Following the 1990 season, Gibbs retired as the winningest baseball coach in Ole Miss history. But he wasn’t done being associated with greatness. The Yankees called him back to duty and he coached their catchers in 1993 under Buck Showalter. In 1994 and 1995, owner George Steinbrenner asked him to manage the Tampa Yankees in A ball. In 1994, Gibbs directed his team to the Florida State League championship.

“Steinbrenner gave me a pretty good team,” Gibbs said. “I had Mariano Rivera for a couple of months. And guess who my shortstop was? Derek Jeter. He was like 19 years old. I had no doubt he would be a star. He was a young kid but he had a great head on his shoulders and knew how to play the game. He wasn’t a smart-ass. He was sound fundamentally, but the Yankees were concerned because he had quite a few errors in Greensboro the year before. When I saw him, I couldn’t believe how much territory he could cover. He could get to balls that nobody else could get to. We had to work with him to make sure he turned his hips and shoulders before he threw the ball, so his errors went way down. He was a great player. Even today, when I go up to old timers’ games, Jeter is there sometimes. He played 20 years in the big leagues. He comes out of the dugout and talks to everybody. He was never stuck up and he still doesn’t have a big head.”
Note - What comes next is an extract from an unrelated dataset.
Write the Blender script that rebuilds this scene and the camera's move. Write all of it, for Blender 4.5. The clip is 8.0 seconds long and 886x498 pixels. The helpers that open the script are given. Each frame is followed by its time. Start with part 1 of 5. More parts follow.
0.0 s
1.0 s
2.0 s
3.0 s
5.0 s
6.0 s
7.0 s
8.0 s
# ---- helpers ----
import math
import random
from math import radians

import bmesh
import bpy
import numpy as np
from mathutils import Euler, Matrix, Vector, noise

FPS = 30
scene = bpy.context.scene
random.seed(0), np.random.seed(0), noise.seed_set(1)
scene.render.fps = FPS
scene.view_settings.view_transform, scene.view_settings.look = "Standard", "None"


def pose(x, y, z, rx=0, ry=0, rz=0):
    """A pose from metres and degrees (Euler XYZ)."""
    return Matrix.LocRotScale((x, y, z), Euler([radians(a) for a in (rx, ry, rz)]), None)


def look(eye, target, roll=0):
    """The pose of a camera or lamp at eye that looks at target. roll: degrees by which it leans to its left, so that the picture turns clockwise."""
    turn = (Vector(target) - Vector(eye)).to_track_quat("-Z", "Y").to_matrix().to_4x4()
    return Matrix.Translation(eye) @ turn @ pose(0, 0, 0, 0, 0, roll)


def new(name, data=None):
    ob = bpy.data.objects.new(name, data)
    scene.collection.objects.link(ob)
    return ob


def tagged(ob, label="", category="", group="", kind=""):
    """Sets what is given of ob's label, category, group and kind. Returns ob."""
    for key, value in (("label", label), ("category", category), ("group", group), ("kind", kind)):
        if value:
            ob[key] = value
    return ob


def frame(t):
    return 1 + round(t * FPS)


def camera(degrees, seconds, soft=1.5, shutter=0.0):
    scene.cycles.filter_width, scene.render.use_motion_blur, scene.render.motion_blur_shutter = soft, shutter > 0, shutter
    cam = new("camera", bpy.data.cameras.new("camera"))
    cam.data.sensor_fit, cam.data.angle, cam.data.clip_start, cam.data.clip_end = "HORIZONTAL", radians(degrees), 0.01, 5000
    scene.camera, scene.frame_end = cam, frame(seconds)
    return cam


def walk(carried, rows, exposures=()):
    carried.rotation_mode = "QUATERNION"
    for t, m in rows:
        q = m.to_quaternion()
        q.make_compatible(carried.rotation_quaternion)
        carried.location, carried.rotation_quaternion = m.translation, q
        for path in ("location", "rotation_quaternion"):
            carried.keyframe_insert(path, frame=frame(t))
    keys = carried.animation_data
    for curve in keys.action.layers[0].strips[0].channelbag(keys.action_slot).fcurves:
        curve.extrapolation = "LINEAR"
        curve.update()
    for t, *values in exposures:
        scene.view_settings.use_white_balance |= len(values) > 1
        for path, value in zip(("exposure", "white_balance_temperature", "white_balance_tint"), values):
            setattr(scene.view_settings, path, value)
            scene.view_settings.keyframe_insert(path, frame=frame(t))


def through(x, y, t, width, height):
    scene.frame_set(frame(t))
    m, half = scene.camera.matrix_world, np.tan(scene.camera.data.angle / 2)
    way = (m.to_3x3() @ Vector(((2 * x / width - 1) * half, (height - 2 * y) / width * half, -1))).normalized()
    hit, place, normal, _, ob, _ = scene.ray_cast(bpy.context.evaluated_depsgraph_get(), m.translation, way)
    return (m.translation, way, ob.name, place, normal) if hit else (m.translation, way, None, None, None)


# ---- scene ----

After more than a half-century of greatness, Jake Gibbs’ words about Jeter apply perfectly to himself. He was never stuck up and still doesn’t have a big head.

The College Football Hall of Famer who won two Sugar Bowls and played 10 years with the New York Yankees, hobnobbing with the likes of Mickey Mantle and Whitey Ford, before becoming the winningest coach in Ole Miss baseball history, and then molding the careers of future Baseball Hall-of-Famers, still lives in the same house he bought when he returned to Oxford in 1971. And he remembers and appreciates every moment of his amazing life – and still insists that he’d tackle Billy Cannon if given another chance.